I am obviously describing a game of seduction. The aim is obvious. And a young woman—the Hebrew word transcribed as “virgin” just means young woman, a nubile teenager—she wants the very same thing the man does, only there are somewhat greater and graver restrictions on her freedom and reputation. This delicious imbalance is what creates the game called seduction. It’s what makes life interesting, for both sexes.

So I will put it to you this way. What if you were a lovely 14-year-old girl in a tiny village in the Middle East, and a handsome stranger, perhaps a merchant, some Casanova, came through town and you caught his eye, at the well, and he pursued you. He would flatter you and tell you that you were so beautiful and so innocent, that God himself had even noticed it. In order to win his way into your heart and perhaps win a pleasant hour with you under yon fig tree, he would have appealed not to your baser nature but to your highest vision of yourself, and told you not only how lovely but also how virtuous you were. If he were very, very clever, he might have persuaded you that God himself desired it that you and he should give in to your urges.

If you are a ladies man, like I am, you know perfectly well the kind of story that gets a girl’s juices flowing. When I was younger, I myself used these kinds of tricks, although perhaps without quite that much theological audacity. And God knows how ignorant girls sometimes are about the birds and the bees, especially in the country.

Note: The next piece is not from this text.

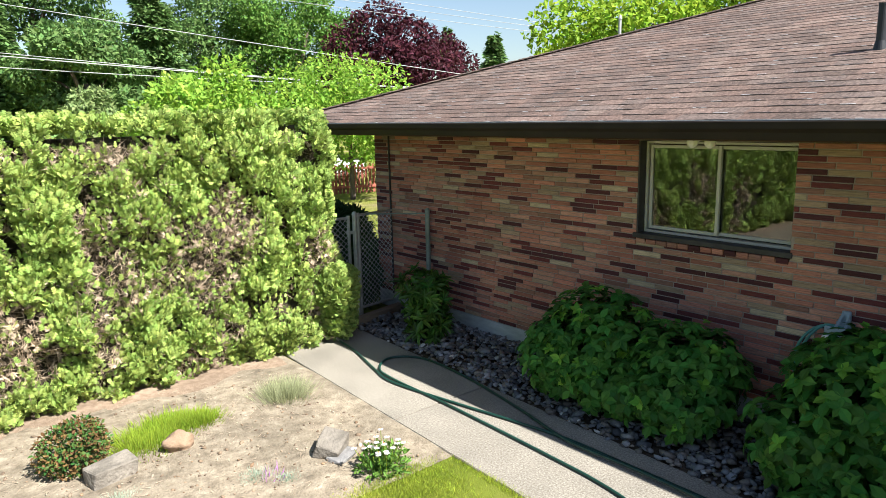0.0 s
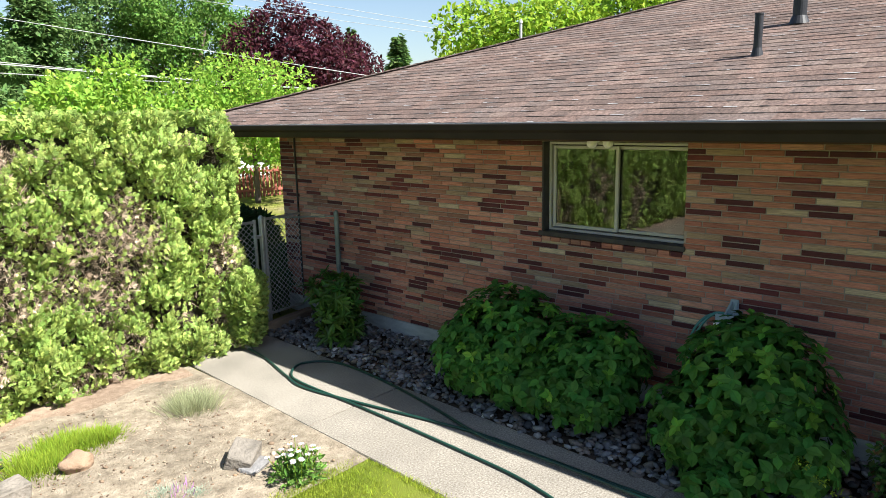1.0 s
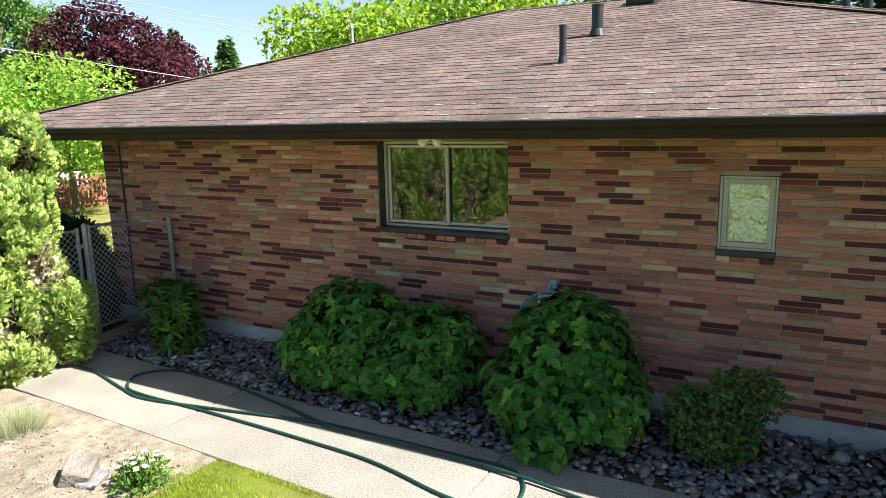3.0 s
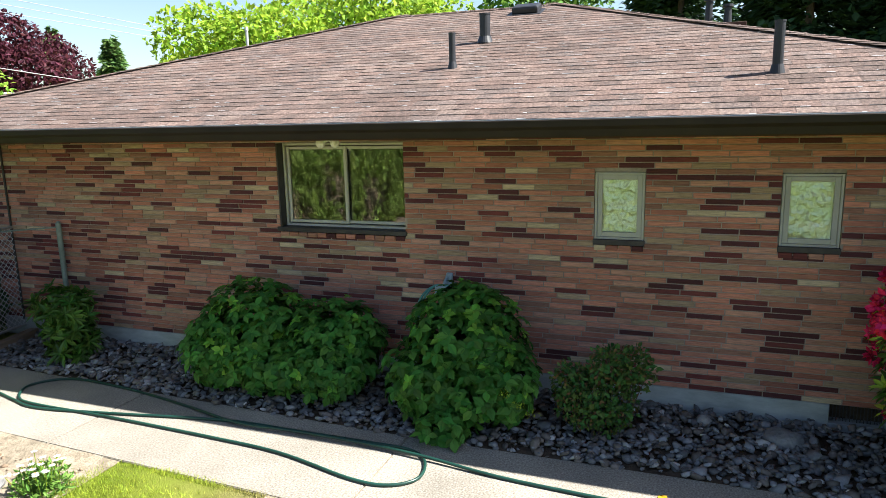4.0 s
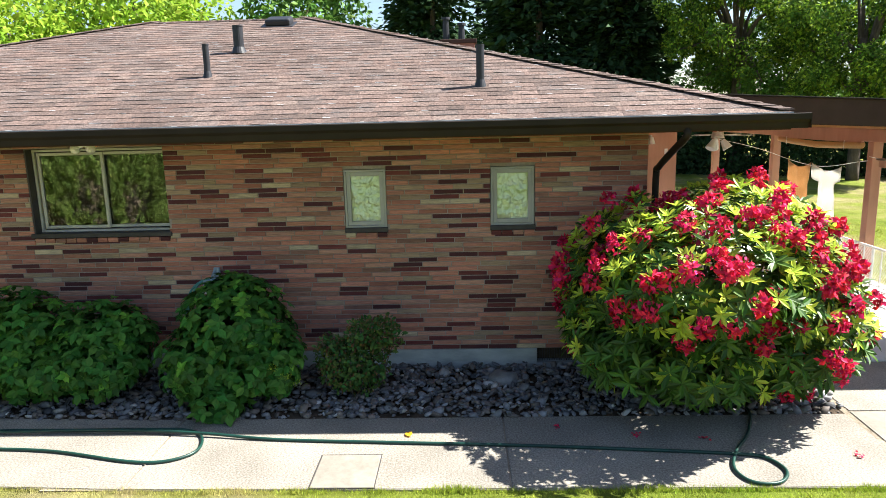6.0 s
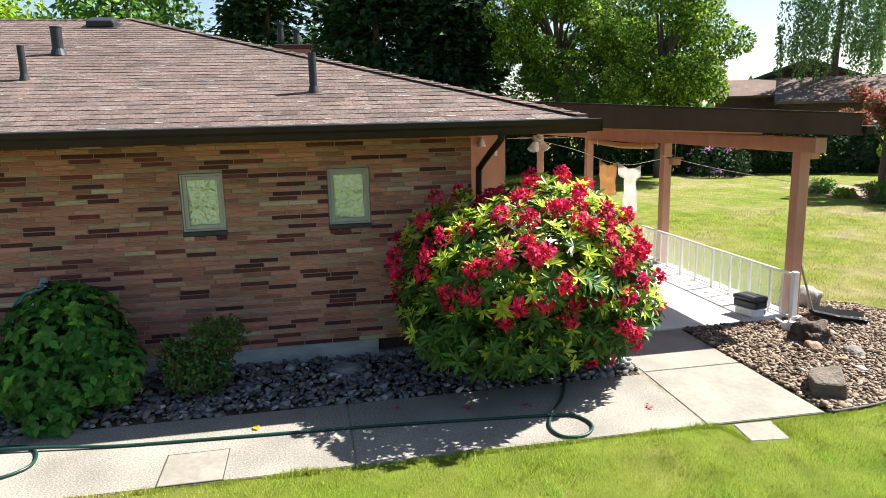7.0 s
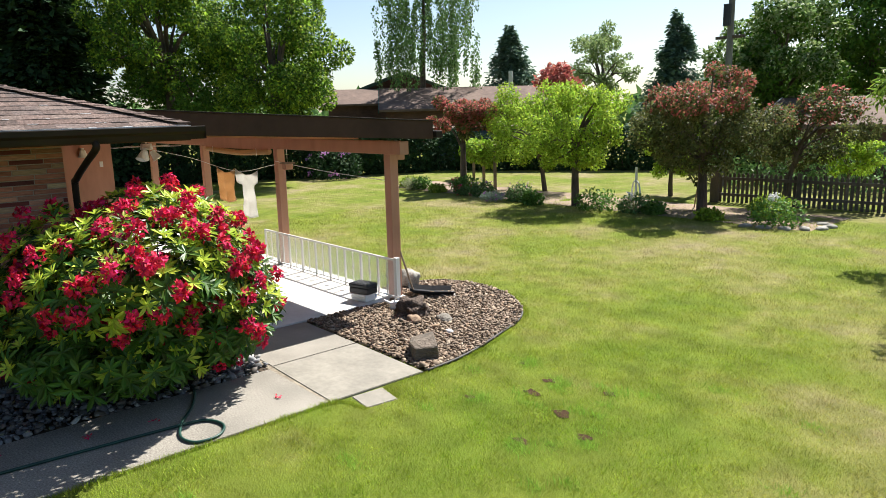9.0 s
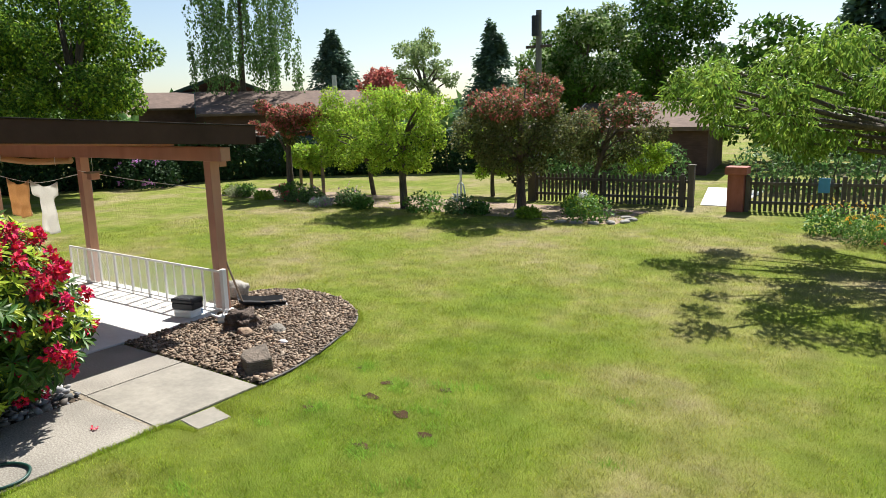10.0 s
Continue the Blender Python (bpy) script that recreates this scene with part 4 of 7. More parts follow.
def chain_link(name, a, b, height, label, category, tone="galvanised", posts=()):
    a, b = Vector(a), Vector(b)
    t = thing(name, a, label, category, turn=math.degrees(math.atan2(b.y - a.y, b.x - a.x)))
    w = (b - a).length
    for x in posts or (0.0, w):
        part("post", rod(bmesh.new(), (x, 0, 0), (x, 0, height), 0.021, sides=12), tone, t)
    for z in (0.1, height - 0.03):
        part("rail", rod(bmesh.new(), (0, 0, z), (w, 0, z), 0.018, sides=10), tone, t)
    v, f = wire_mesh(0.0, w, 0.1, height - 0.03, 0.055, 0.0036)
    quick_mesh("netting", v, f, "wire", t)
    return t


gate = chain_link("gate", (-0.80, 7.25, 0.03), (-1.75, 7.32, 0.03), 1.40, "galvanised chain-link gate beside the hedge", "gate")
for z in (0.3, 1.15):
    part("hinge", boxed((-0.1, -0.02, z), (0.03, 0.02, z + 0.04), 0.004), "galvanised", gate)
gate_post = thing("gate_post", (-0.70, 7.25, 0), "round grey steel gate post with a domed cap", "fence post")
part("pole", rod(bmesh.new(), (0, 0, 0), (0, 0, 1.44), 0.034, sides=16), "galvanised", gate_post)
part("cap", rod(bmesh.new(), (0, 0, 1.44), (0, 0, 1.475), 0.04, 0.018, 16), "galvanised", gate_post)
chain_link("wire_fence", (-0.66, 7.26, 0.03), (-0.03, 7.33, 0.03), 1.42, "chain-link fence panel between gate post and wall", "fence", posts=(0.02,))
wall_post = thing("fence_post", (-0.08, 6.46, 0), "grey-green steel fence post against the brick wall", "fence post")
part("pole", rod(bmesh.new(), (0, 0, -0.03), (0, 0, 1.50), 0.032, sides=16), "post_green", wall_post)
part("cap", rod(bmesh.new(), (0, 0, 1.50), (0, 0, 1.53), 0.036, 0.015, 16), "post_green", wall_post)
part("brace", rod(bmesh.new(), (-0.02, 0.0, 1.46), (-0.45, 0.85, 1.42), 0.010, sides=8), "post_green", wall_post)
conduit = thing("cable_conduit", (-0.012, 7.36, 0), "dark thin conduit running down the brick wall", "conduit")
part("pipe", rod(bmesh.new(), (0, 0, 0.2), (0, 0, 2.45), 0.014, sides=10), "dark_sill", conduit)
sleeper = thing("timber_edging", (-0.72, 6.98, 0.03), "weathered timber edging across the end of the path", "timber", turn=12)
part("timber", boxed((-0.66, -0.06, -0.08), (0.66, 0.06, 0.085), 0.008), "wood_beam", sleeper)

# ---- hose and holder ----
hose_line = [(-1.47, 6.52, 0.02), (-1.52, 6.12), (-1.70, 5.45), (-1.78, 5.02), (-1.66, 4.22), (-1.46, 3.09), (-1.45, 2.35), (-1.45, 1.75), (-1.46, 1.27), (-1.60, 1.07), (-1.86, 1.02),
             (-2.02, 1.20), (-2.02, 1.52), (-1.84, 2.24), (-1.78, 2.97), (-1.73, 4.17), (-1.72, 5.10), (-1.64, 5.44), (-1.36, 5.62), (-1.10, 5.32), (-1.14, 4.52), (-1.30, 3.66), (-1.49, 2.94, 0.03),
             (-1.49, 2.3, 0.035), (-1.51, 1.6, 0.035), (-1.57, 1.03, 0.03), (-1.66, 0.40), (-1.73, -0.6), (-1.80, -1.7), (-1.88, -2.55), (-1.97, -3.37), (-2.04, -3.56), (-2.24, -3.62), (-2.40, -3.50), (-2.39, -3.31),
             (-2.20, -3.25), (-1.95, -3.36, 0.03), (-1.62, -3.58), (-1.20, -3.76), (-0.9, -3.75)]
hose = thing("garden_hose", (0, 0, 0), "long dark green garden hose lying in loops on the path", "hose")
part("tube", tube(smooth_line([(p[0], p[1], p[2] if len(p) > 2 else 0.015) for p in hose_line], 7), 0.0135, 8), "hose", hose, smooth=True)
part("nozzle", join_bm([rod(bmesh.new(), (-1.46, 6.50, 0.02), (-1.44, 6.60, 0.025), 0.016, 0.024, 12), rod(bmesh.new(), (-1.44, 6.60, 0.025), (-1.43, 6.64, 0.025), 0.028, 0.028, 12)]), "galvanised", hose, "grey metal nozzle")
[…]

The brilliance of the story of Mary and her divine visitor is that no one pays attention to the angel. He seems to be just the middleman, the messenger. It’s the perfect disguise for one who wants to achieve something in secret, and it’s the classic guise of the seducer. You can read the Gospel of Luke as a children’s story about how God sent an angel to Earth, but it’s really a story about an all-too-human seduction and its aftermath.

The ancient world was full of such stories. In the Romans’ religion, God seduced lots of earth women, usually in disguise—a shower of gold, a swan, et cetera. He did it to keep his wife from finding out. But you could turn a story like that around to protect a poor Jewish girl too. You take a small town, and a clever and persuasive girl who’s desperate to save herself, and perhaps a somewhat dotty family, and a foolish husband that loves her or needs her enough to go along with a ridiculous cover story … Or who knows, maybe her husband was sick, or there was some other reason he couldn’t get her pregnant, and everybody in the village knew why. Maybe it was an open secret. There are countless such marriages.

You get my meaning.

The story of Mary and the angel Gabriel and the whole “Be it unto me according to thy word” is the sort of thing, then and now, that children believe, and you say it like you say Santa Claus is coming, and you say it with a wink, and everyone winks. It’s a face-saving lie that anyone with half a brain doesn’t literally believe but they go along with it. They go along with it, I might add, because they are basically good people, humane people, and in the end they don’t want to see her or anybody humiliated, or anybody’s life ruined. We all keep open secrets, and dissemble at times to keep a façade up. Especially in the country.

All of mythology is a soap opera, and the New Testament is no different. I’m not going to explain the whole thing to you or even pretend that it is a single coherent plot. Let’s just say that it solves a lot of a man’s problems, removes a lot of the normal inhibitions, to know He’s not actually His father’s son. Such a story wrapped around one’s origins could lead a young man from humble origins to go on and do great things.